Re-theorizing Democracy and Islam

How to talk about the relationship between Islam and democracy in the wake of "The Arab Spring", or what I call "The Categorical Revolution"? While there are efforts to begin to analyze the relationship differently, the dominant debate on Islam and democracy continues to operate in the realm of normativity. In this presentation, I engage with key literature showing the limits of such a line of inquiry. Through the case study of India's Islamist organization, Jamaat-e-Islami, I aim to shift the debate from textual normativity to demotic praxis. I demonstrate how Islam and democracy work in practice, and in so doing offer a fresh perspective to enhance our understandings of both Islam and democracy. One of my key propositions is that rather than discussing the cliché of whether Islam is compatible with democracy, or if Islam should be democratized, we should study the 'hows' of the de-democratization of Muslim polities.

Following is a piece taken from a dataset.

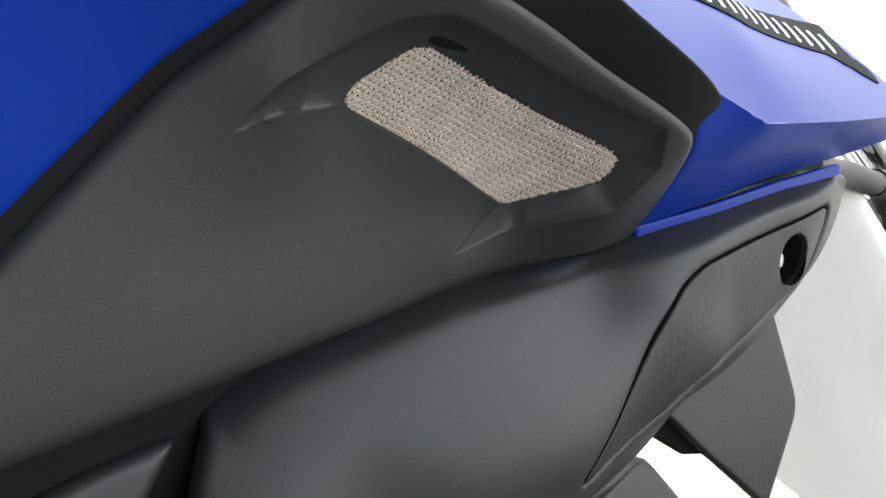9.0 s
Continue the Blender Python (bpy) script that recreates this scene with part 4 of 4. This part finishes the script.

Irfan Ahmad (Ph.D. University of Amsterdam) is an anthropologist and lecturer in politics at Monash University, Australia. Before taking up his current appointment, he taught at Utrecht University and University of Amsterdam. He was a Rubicon Postdoctoral Fellow at Leiden University, The Netherlands. Irfan is the author of Islamism and Democracy in India: The Transformation of the Jamaat-e-Islami (Princeton University Press, 2009) which was short-listed for the 2011 ICAS (International Convention of Asian Scholars) Book Prize for the best study in the field of Social Sciences. His numerous articles have appeared in leading journals. He is a contributor to the prestigious The Princeton Encyclopedia of Islamic Political Thought.  Irfan is on the Editorial Committee of South Asia: Journal of South Asian Studies and Associate Editor of Islam and Christian-Muslim Relations. He has held a visiting fellowship at the Max Planck Institute for the Study of Religious and Ethnic Diversity, Gottingen, Germany. Irfan contributes to debates in the media and his interviews have appeared in Dutch, English, Hindi, Malayalam, Turkish and Urdu (BBC) media.